### What you will do:
Each line of the material below that holds the word "More" needs to be copied.

### Dataset records:
------------------------

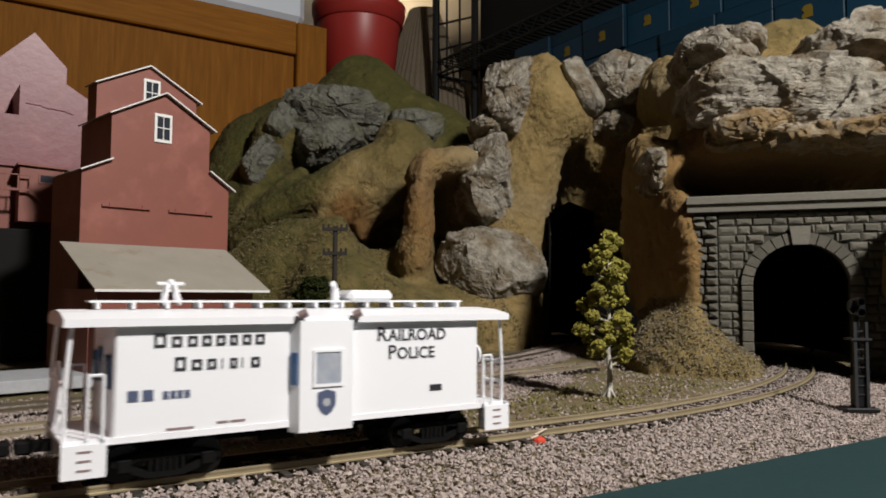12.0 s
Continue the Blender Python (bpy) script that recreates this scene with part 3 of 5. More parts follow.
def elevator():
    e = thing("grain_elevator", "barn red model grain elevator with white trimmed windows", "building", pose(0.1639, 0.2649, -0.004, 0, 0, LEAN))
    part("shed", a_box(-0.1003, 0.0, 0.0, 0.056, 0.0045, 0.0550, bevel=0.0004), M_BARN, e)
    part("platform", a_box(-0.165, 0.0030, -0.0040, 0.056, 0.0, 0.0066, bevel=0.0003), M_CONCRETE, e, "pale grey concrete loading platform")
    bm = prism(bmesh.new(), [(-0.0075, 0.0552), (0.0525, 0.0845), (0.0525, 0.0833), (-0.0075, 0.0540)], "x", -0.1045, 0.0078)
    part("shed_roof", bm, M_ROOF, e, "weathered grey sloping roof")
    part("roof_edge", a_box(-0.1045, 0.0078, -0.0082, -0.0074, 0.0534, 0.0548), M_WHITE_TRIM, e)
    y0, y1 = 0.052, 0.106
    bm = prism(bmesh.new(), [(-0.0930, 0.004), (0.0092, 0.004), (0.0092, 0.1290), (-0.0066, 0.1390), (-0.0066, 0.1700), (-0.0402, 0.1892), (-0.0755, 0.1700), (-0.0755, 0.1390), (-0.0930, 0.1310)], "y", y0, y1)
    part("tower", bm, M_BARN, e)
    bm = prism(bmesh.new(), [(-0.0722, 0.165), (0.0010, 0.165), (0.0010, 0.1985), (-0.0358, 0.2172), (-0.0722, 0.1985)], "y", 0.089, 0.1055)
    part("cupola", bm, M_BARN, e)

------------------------

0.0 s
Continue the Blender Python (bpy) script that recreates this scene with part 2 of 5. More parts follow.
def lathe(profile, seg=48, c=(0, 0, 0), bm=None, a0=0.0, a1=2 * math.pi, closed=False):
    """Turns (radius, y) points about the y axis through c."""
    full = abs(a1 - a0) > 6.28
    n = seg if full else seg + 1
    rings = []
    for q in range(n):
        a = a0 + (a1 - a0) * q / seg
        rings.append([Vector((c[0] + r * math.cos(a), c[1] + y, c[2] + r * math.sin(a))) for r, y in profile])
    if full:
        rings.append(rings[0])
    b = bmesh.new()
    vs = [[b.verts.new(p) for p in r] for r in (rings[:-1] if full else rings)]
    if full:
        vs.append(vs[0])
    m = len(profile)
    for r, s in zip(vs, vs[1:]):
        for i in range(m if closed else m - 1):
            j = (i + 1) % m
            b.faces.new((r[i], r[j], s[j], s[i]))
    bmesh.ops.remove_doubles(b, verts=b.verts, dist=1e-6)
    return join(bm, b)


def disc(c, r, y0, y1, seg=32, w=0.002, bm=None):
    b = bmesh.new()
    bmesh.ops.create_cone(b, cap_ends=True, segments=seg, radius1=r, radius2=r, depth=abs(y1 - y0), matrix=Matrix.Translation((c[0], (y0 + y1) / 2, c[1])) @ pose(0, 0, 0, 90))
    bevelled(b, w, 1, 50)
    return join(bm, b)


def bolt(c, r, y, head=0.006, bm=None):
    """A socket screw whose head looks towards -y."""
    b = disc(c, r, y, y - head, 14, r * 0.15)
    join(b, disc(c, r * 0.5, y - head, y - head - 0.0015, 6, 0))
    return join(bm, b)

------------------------

### Correct output:
Continue the Blender Python (bpy) script that recreates this scene with part 3 of 5. More parts follow.
Continue the Blender Python (bpy) script that recreates this scene with part 2 of 5. More parts follow.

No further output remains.